Growth in the CLMV (Cambodia, Laos, Myanmar, Vietnam) bloc will likely moderate to six to seven per cent next year as headwinds from prolonged trade uncertainties and growth deceleration in major economies affect economic prospects through slowing exports and tourist arrivals, according to Siam Commercial Bank’s Economic Intelligence Centre.

However, adaptive regional production will partially benefit the bloc, especially Vietnam, at least in the short run, as Chinese manufacturers and some multinational corporations shift their production to CLMV countries to evade US tariffs.

As a result, foreign direct investment (FDI) in CLMV economies in the coming years should continue, the centre said.

Moreover, consumption in the bloc and growing consumer markets are expected to cushion the negative effects from an external slowdown.

However, pockets of risks are mounting as each country currently faces individual risks stemming from both domestic and external sources.

Cambodia and Myanmar are at risk of Everything But Arms (EBA) withdrawal by the EU and might lose their export competitiveness in the medium term.

Laos is still at risk of sovereign debt stress while Vietnam may face additional US action if labelled a currency manipulator by the US Treasury.

Vietnam is expected to grow at 6.7 per cent next year, supported by both domestic demand and exports.

With slowing exports and mounting external risks from US protectionist policies, private consumption should support growth from a strong labour market and moderate inflation.

Meanwhile, continued structural reforms should help spur both private and foreign investment in the country.

Cambodia’s growth is expected to moderate to 6.8 per cent next year due to slow global trade.

Tourism and FDI grew at a slower rate, but the country’s fiscal situation and exports remained strong.

Still, the EBA withdrawal risk remains high and may affect exports to the EU, Cambodia’s largest export market. Its fast-growing microfinance in household loans may also undermine its future financial stability and consumption outlook.

Laos’s economy is projected to recover to 6.5 per cent next year.

Overall economic activity slowed due to the effects of natural disasters last year, the ongoing Sino-US trade war, and a China slowdown.

Meanwhile, Laos’s short-term vulnerabilities include limited foreign reserves and fiscal stress from low revenue in tax collection.

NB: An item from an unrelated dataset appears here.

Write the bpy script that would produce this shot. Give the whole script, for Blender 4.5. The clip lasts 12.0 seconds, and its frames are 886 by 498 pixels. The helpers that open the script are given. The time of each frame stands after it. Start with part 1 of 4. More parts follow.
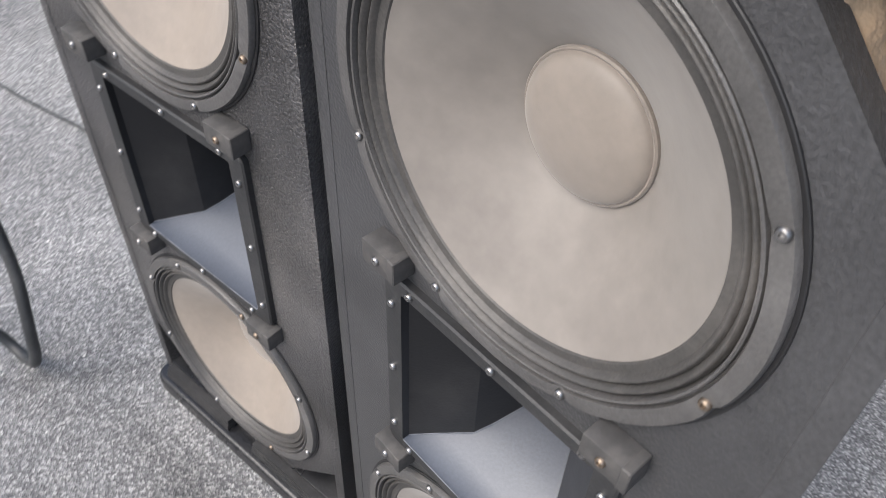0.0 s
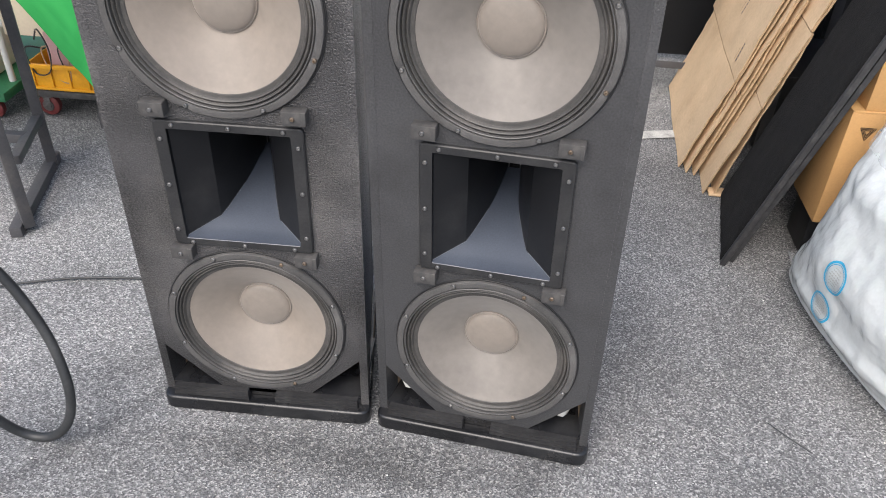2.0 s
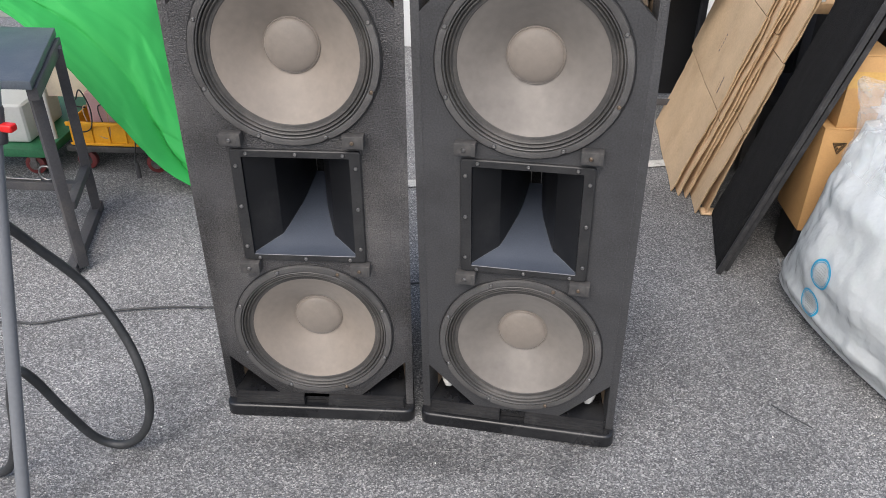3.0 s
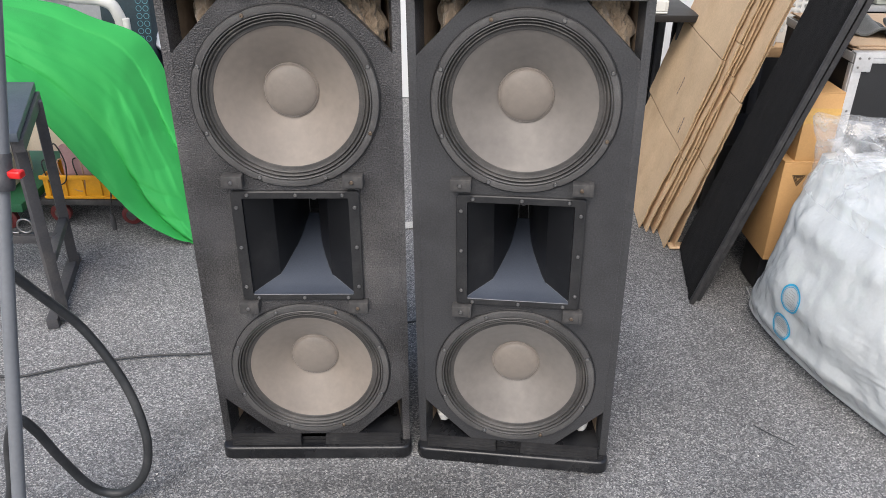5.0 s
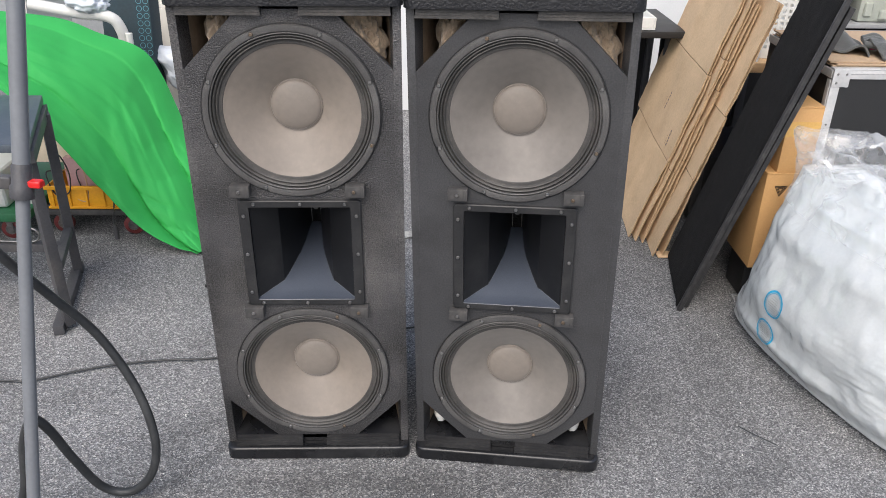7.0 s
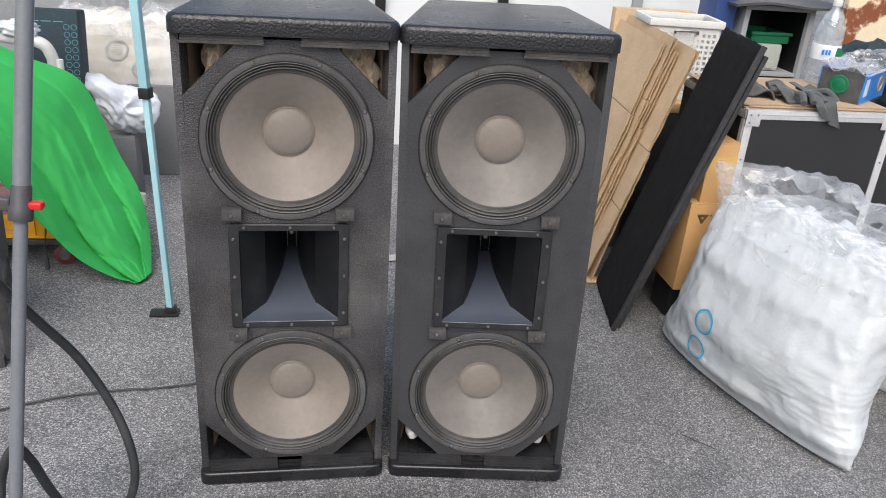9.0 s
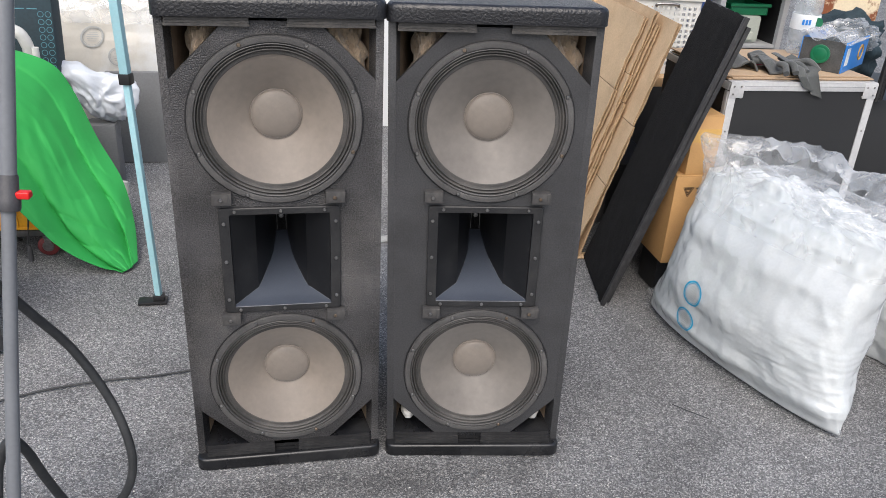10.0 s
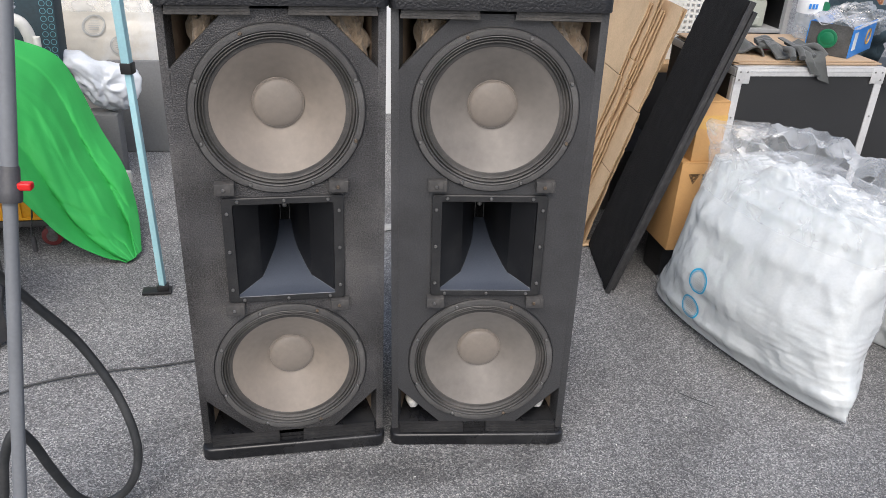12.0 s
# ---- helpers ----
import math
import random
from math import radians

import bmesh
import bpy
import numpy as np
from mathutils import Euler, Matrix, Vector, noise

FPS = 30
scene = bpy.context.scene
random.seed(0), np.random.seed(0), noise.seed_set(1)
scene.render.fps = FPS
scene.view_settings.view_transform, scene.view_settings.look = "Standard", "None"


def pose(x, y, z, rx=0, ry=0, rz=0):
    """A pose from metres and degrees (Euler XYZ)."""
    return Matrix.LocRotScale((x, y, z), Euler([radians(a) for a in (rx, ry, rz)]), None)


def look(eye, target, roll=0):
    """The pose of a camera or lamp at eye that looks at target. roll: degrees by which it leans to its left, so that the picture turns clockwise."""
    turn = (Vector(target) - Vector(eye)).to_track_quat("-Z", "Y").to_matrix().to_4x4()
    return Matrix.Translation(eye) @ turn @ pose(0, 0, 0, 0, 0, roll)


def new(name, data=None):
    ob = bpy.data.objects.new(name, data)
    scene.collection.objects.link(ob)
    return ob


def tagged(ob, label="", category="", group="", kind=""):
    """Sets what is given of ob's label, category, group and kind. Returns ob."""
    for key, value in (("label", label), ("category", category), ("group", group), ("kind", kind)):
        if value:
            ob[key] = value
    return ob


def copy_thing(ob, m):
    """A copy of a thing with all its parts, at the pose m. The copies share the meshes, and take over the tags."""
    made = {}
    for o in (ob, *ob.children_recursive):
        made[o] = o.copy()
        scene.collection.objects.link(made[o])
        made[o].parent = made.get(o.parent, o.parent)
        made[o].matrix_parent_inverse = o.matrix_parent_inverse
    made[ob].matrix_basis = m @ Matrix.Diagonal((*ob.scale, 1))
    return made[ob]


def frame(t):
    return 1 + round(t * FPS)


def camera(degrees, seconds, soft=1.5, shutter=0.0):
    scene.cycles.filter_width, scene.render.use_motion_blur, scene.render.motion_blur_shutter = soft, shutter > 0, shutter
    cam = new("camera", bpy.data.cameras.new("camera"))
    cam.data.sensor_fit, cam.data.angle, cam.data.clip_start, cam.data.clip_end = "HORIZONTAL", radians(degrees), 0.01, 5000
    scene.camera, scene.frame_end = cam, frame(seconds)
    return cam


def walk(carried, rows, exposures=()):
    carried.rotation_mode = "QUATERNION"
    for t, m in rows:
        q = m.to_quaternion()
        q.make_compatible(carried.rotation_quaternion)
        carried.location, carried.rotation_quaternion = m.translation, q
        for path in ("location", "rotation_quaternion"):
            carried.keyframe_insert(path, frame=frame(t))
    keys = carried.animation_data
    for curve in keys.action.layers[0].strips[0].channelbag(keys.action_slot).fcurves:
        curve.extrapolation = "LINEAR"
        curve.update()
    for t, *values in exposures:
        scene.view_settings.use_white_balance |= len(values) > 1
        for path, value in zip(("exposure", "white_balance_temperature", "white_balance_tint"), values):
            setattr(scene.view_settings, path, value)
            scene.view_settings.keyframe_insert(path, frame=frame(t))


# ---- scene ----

However, future infrastructure and hydro projects, and policy reforms should boost the economy in the medium term.

Myanmar’s economy is expected to grow by 6.3 per cent next year amid domestic risks before an election next year.

Recent FDI fell considerably, but ongoing policy reforms, continued financial liberalisation and foreign investment from other Asian countries should support its economic recovery.

But downside risks come from the unsolved Rohingya crisis as Myanmar is also at risk in the event of an EBA withdrawal.